>> begin Data section

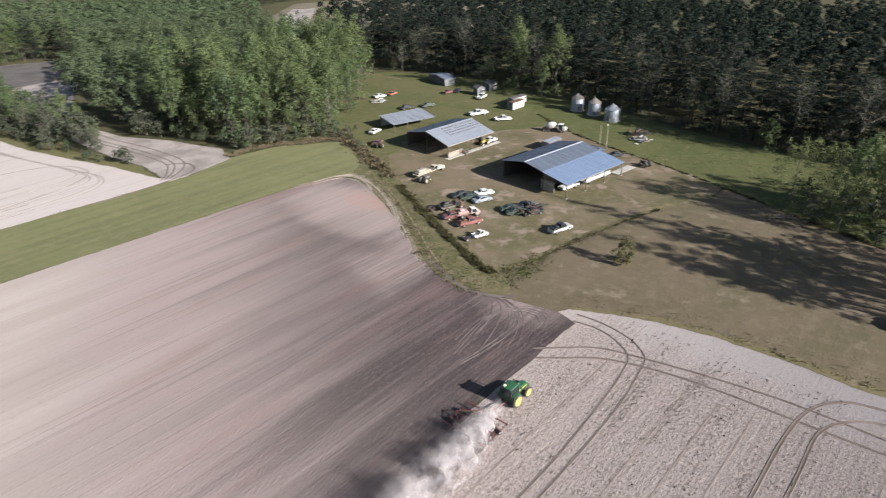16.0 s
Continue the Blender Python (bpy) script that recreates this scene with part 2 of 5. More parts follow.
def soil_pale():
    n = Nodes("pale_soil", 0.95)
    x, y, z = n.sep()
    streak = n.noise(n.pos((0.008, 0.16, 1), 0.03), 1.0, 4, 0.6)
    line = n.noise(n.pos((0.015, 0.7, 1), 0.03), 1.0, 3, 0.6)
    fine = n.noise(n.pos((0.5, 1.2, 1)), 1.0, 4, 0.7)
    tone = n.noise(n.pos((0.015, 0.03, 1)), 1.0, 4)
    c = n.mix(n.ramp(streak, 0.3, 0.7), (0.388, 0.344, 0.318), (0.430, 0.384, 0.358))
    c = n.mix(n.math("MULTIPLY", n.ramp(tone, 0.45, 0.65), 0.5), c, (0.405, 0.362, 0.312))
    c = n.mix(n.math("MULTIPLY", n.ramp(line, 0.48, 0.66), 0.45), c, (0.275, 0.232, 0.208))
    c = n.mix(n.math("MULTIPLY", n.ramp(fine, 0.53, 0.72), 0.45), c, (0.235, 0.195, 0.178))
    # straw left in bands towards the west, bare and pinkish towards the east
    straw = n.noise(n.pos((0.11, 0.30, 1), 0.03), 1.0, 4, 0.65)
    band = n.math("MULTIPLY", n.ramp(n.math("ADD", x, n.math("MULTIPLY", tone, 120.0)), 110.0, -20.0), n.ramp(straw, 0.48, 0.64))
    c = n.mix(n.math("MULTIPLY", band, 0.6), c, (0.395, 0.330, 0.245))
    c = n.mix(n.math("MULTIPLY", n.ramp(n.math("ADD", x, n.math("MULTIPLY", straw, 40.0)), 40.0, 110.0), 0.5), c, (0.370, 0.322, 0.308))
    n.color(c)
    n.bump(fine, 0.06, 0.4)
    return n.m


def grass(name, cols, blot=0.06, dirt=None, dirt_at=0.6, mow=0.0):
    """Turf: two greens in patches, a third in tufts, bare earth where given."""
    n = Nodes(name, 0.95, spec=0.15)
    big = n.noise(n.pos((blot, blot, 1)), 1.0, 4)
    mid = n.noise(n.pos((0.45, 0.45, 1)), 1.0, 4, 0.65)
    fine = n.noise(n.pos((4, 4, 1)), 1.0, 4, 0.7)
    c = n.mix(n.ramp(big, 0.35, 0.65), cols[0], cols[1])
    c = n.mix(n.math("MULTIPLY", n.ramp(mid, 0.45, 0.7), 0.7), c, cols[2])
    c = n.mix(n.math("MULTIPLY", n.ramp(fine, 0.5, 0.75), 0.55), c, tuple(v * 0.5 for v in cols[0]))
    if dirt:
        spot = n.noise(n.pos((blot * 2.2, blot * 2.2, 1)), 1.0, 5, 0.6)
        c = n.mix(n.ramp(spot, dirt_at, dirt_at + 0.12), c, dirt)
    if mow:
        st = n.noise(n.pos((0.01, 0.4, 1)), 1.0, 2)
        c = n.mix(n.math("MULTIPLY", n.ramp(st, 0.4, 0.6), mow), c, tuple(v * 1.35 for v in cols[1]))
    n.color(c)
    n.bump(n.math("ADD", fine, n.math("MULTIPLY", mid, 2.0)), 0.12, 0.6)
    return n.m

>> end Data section
>> begin Data section

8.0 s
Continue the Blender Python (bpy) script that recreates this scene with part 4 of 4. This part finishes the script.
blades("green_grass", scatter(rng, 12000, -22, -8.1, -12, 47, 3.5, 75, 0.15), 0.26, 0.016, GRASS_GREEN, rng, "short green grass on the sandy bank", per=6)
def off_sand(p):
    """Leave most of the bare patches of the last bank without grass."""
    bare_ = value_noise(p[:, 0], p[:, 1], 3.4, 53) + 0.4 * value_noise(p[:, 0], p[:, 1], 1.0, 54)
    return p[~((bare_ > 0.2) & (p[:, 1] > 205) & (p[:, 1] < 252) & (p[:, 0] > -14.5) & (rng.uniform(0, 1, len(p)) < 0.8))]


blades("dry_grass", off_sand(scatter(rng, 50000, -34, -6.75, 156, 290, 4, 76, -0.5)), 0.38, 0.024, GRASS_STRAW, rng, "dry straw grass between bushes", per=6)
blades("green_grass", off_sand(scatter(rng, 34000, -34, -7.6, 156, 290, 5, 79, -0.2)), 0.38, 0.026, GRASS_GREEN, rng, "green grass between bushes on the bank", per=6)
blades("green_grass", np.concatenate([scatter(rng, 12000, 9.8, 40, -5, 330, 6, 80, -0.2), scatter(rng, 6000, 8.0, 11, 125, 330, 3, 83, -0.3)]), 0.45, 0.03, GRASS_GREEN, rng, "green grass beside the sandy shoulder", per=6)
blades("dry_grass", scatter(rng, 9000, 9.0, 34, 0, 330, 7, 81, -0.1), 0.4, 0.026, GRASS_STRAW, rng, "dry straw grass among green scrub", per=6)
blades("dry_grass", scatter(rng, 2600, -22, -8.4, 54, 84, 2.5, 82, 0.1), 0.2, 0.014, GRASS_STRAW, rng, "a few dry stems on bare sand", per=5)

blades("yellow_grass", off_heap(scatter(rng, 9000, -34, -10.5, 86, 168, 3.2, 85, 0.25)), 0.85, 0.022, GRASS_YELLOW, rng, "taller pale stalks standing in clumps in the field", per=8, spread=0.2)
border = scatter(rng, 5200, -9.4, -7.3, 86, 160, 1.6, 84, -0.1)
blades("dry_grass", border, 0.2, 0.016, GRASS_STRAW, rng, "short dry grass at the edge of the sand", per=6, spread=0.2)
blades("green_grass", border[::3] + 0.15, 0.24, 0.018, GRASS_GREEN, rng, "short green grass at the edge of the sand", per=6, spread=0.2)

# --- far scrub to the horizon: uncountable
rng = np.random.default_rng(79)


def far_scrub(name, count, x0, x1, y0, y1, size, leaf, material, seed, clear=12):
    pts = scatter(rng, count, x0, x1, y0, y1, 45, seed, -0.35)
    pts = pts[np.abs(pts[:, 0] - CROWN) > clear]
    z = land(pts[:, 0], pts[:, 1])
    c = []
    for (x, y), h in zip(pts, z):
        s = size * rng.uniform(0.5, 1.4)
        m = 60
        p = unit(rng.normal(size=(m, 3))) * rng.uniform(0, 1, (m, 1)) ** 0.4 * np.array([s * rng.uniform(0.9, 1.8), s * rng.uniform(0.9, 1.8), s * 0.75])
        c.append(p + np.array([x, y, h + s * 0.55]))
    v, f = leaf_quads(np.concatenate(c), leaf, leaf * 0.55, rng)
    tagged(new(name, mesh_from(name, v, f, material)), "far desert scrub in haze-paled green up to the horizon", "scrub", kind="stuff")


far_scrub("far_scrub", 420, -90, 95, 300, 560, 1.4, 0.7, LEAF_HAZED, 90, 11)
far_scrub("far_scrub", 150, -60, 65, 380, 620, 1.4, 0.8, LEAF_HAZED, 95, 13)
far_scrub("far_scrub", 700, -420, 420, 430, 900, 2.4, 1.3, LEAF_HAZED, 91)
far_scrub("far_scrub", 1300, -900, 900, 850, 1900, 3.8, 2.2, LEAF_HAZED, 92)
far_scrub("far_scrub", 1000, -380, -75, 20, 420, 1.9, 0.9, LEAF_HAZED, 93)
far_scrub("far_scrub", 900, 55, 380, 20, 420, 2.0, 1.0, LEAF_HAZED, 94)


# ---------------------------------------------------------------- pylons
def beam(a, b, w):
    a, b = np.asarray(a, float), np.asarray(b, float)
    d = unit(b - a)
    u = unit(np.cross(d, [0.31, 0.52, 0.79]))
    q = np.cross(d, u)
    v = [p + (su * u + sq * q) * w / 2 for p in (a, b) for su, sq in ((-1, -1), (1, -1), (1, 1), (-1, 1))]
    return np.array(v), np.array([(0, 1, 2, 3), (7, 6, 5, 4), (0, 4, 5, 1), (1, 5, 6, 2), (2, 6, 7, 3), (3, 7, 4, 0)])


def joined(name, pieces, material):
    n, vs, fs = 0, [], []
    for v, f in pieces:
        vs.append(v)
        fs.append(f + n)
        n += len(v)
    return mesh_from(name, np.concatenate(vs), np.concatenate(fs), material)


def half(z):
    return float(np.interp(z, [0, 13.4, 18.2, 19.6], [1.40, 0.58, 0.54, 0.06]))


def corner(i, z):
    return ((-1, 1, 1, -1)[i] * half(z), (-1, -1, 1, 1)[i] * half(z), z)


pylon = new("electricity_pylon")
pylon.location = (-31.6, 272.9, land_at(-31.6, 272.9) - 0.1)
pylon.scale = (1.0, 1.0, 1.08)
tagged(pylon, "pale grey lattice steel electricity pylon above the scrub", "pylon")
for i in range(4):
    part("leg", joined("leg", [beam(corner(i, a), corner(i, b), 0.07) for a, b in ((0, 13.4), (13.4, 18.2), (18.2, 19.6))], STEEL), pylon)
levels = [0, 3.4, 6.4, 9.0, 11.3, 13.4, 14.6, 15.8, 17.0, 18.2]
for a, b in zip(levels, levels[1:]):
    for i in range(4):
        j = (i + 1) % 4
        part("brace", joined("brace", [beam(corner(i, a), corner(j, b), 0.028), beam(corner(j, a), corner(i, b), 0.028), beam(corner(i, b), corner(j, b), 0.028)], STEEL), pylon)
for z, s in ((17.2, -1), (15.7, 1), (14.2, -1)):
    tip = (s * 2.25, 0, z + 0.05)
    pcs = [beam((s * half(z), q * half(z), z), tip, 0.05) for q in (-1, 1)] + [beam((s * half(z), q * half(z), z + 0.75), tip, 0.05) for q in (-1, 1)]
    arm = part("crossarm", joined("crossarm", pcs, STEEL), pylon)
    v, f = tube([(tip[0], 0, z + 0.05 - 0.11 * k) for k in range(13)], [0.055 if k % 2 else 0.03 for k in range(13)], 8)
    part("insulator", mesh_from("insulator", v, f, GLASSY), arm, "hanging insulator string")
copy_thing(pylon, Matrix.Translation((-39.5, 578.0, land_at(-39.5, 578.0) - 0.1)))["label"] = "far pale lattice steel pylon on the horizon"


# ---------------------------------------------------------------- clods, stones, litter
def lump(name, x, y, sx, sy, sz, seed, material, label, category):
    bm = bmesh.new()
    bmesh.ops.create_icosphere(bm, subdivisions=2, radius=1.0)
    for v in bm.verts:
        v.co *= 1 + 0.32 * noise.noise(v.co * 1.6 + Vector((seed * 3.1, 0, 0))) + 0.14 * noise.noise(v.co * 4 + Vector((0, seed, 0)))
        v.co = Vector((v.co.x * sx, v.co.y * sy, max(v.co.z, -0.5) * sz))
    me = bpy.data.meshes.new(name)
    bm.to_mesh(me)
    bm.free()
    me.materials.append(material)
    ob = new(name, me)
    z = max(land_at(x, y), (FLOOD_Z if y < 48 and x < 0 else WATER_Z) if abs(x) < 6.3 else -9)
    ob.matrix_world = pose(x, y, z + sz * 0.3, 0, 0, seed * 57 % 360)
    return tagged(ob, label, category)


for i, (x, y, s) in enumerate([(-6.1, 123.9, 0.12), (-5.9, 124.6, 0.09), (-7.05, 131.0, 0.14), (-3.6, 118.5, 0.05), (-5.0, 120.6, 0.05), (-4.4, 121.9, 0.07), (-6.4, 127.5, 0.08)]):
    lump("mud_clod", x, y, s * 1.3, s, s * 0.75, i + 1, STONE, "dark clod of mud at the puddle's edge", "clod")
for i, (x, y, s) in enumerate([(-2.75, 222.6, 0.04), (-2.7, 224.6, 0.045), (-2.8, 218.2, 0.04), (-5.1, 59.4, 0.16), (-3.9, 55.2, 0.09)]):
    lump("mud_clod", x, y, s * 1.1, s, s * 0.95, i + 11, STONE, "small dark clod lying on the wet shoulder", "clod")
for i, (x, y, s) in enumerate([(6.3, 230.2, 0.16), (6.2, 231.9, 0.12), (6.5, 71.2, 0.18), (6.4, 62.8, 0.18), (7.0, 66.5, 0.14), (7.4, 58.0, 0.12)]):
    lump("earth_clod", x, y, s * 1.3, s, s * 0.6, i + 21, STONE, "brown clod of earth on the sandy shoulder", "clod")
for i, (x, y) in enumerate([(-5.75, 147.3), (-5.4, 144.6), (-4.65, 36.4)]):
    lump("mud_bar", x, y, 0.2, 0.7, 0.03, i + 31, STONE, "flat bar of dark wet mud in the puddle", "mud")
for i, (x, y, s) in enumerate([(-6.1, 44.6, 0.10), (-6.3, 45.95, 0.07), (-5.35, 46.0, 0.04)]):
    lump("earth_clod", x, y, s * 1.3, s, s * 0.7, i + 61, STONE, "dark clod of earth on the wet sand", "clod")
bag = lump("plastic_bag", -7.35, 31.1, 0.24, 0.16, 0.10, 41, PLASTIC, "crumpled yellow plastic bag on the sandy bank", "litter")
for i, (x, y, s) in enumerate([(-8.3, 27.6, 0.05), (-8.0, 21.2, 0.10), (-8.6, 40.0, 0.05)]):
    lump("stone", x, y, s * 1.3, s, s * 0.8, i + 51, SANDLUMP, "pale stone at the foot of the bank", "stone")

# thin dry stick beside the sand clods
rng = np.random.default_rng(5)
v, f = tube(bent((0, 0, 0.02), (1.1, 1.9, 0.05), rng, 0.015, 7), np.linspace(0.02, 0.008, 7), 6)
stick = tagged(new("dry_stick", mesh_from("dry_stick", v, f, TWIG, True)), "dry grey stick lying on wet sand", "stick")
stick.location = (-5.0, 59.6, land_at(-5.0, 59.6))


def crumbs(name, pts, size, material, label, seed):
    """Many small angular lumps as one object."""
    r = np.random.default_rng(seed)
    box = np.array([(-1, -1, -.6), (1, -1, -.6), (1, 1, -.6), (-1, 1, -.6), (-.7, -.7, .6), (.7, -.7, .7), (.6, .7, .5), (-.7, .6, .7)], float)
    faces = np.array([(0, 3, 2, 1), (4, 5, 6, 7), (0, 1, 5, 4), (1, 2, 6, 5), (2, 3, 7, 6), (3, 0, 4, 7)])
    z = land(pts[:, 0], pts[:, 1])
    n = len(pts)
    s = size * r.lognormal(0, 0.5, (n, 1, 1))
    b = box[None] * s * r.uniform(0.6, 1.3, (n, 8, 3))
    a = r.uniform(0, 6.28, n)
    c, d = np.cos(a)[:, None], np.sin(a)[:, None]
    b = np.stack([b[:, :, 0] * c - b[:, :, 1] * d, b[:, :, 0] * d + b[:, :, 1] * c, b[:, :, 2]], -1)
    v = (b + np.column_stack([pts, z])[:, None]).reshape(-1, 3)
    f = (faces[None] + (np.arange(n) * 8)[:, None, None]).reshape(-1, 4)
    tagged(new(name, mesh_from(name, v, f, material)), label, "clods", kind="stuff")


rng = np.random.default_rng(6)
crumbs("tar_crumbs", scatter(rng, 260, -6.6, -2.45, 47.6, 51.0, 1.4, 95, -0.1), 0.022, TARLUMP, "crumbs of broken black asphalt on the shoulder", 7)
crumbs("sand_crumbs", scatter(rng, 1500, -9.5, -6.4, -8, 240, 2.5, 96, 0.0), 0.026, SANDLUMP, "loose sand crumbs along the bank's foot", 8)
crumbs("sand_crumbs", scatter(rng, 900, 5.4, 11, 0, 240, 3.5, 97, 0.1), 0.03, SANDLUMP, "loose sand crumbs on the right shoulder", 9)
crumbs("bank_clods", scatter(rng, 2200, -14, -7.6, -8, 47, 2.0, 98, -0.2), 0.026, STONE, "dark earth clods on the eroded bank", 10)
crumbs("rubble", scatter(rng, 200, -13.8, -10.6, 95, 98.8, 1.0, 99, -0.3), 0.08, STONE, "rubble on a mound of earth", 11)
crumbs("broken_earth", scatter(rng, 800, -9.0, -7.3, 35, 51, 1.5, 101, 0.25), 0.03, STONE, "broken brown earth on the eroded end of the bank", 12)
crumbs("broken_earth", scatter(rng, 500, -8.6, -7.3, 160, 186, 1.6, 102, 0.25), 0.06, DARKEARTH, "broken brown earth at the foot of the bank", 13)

>> end Data section

* **Required task**
Work out how many lines of the data above hold the word "script", and write only the count.

* **Solution for this exercise**
2